The target location was known as Great Salt Lake, named by a geologist from Utah. GSL was a kidney-shaped mini-mare a kilometer wide and three high, marked by a rich variety of clustered craters and crevasses.

By the three-hour point of the EVA, the astronauts were
deploying instruments at the first of their two planned stops when they faced a forty-minute gap in the link to Houston. The Alpha said, “Hey, Joe, let's hike over there.”

There
was a shadowed cleft in a rock face a dozen meters high, about fifty meters to the south. It appeared to be the mouth of a cave in the low hills inside GSL. Joe knew it, of course. His memory for the Aitken Basin Site was photographic. The passage was narrow, jagged, but did not lead to a cave, just an open area the geologists called the Atrium.

Had the Alpha asked, “What do you think?” Joe would have said,
Every minute of this EVA has been planned. This site is one the geologists have been aching to visit for a decade. And we're supposed to take a spelunking detour?
But the question was never offered.

The Alpha entered first, stopped (a bit of a trick, given his high center of gravity and forward momentum) and said, “See anything?”

“What am I looking for?”

“Color.

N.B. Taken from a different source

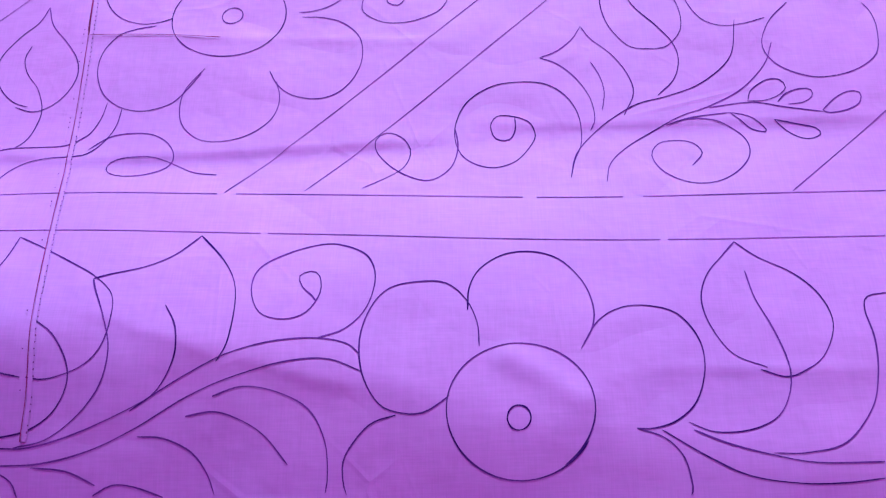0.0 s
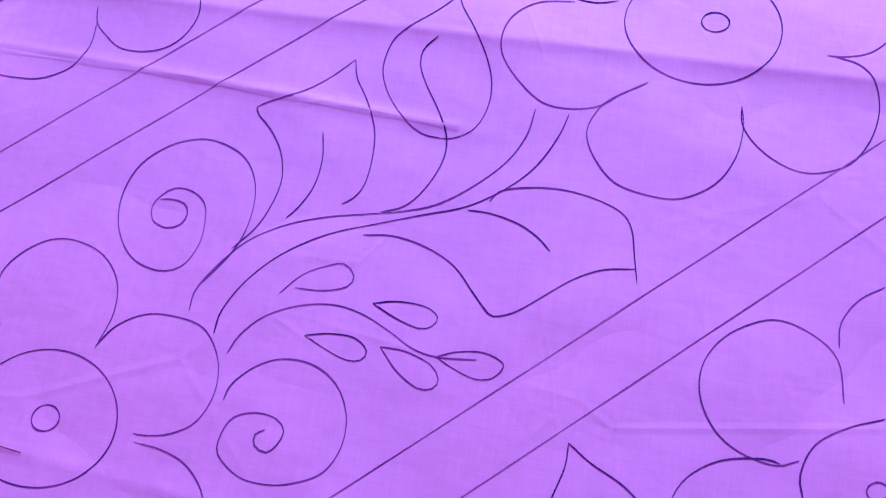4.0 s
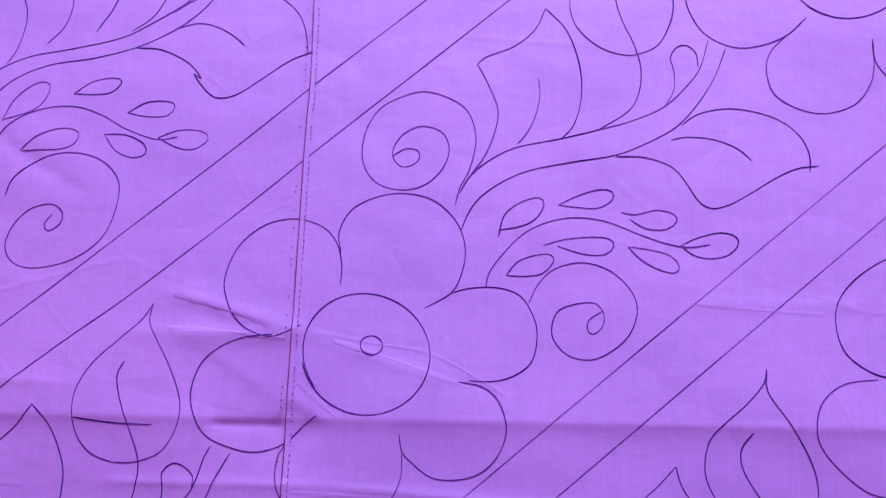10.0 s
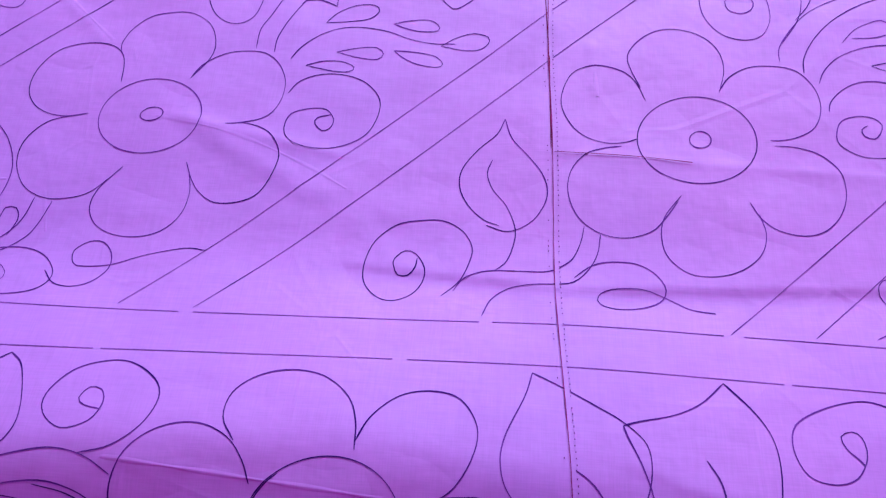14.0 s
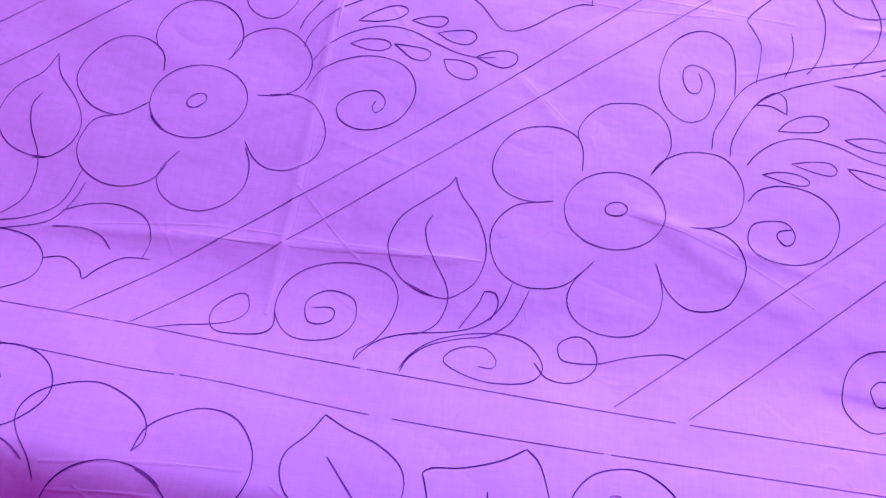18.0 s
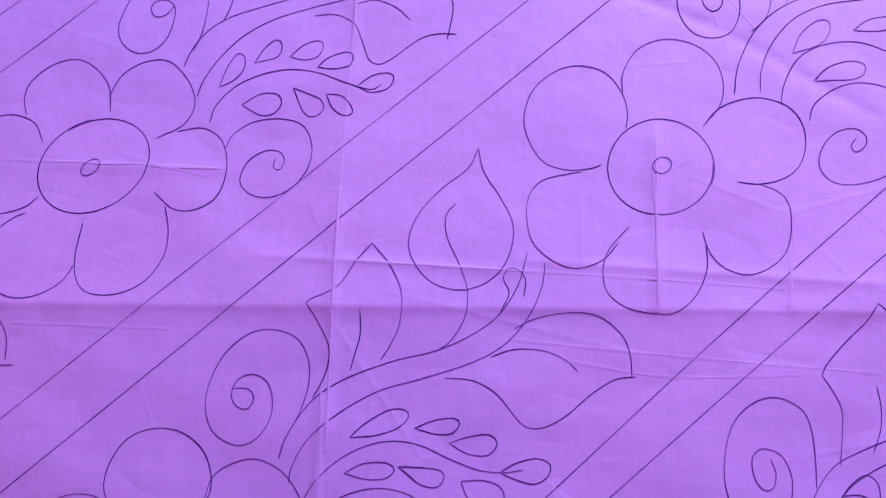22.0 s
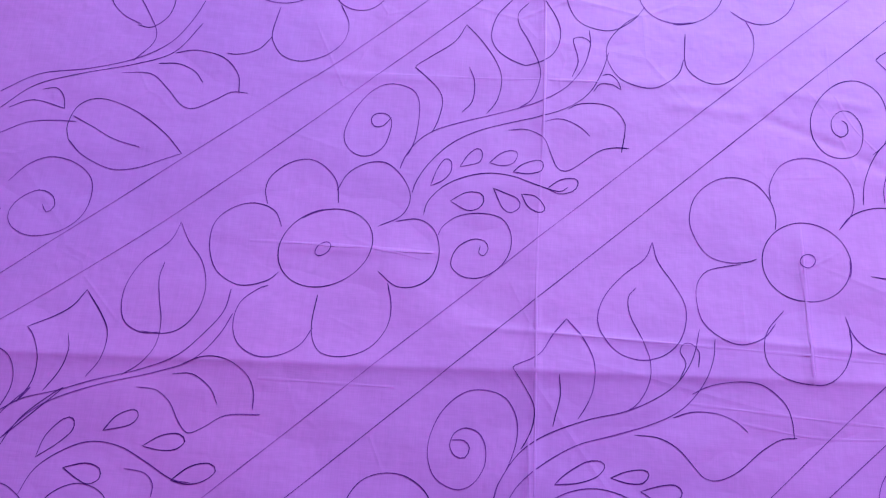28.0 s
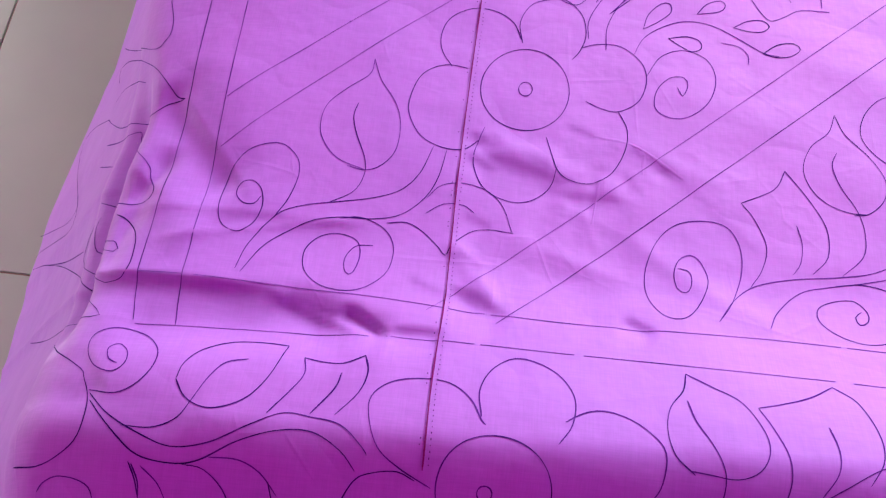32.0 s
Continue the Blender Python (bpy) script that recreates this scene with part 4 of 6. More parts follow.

Anything but black or gray.”

“What, some kind of oxidized soil? Shit.” Here Joe slipped and fell to his hands. Even with the suit and life-support pack, which together weighed more than he did, he was easily able to push himself back to standing without help.

“This guy I know at JPL saw a flash of color in a single frame of film that he was processing.” Chuck stopped and turned left, then right, sweeping with his hand, each motion severely constrained by the suit. “Here.”

Joe blinked. Then raised his mylarized visor to give himself an unfiltered look. “You mean
there
.”

Joe wasn't sure what he'd seen—a flash of pink, just as likely the result of some fast-moving solar particle ripping through his optic nerve—but he felt compelled to check it out. Hell, this was the one un-programmed moment in all of the Apollo EVAs. Enjoy it!

They hopped and shuffled toward the shadowed face of a boulder the size of a bus. “Maybe it's ice,” Chuck said.

In the shadows, protected by a shelf of granite for God knew how many thousands, millions, possibly billions of
years, was what looked to Joe to be a jumbled collection of pink pillars and related rubble—like the ruins of a Roman villa seen on a college trip to Herculaneum.

The substance had flat surfaces…not just crystalline facets, though even in the first adrenalized flush of discovery he was ready to consider that it might be natural. But each time he blinked, breathed, and counted, the material looked…artificial. Certainly it was like nothing they expected to find on the lunar surface. (Years later, seeing the destruction of the planet Krypton in the first
Superman
movie, Joe would literally stand up in the theater, thinking he was looking at the Aitken Coral.)

The Alpha broke the silence. “How much longer to AOS?” Acquisition of signal, the return of contact with mission control.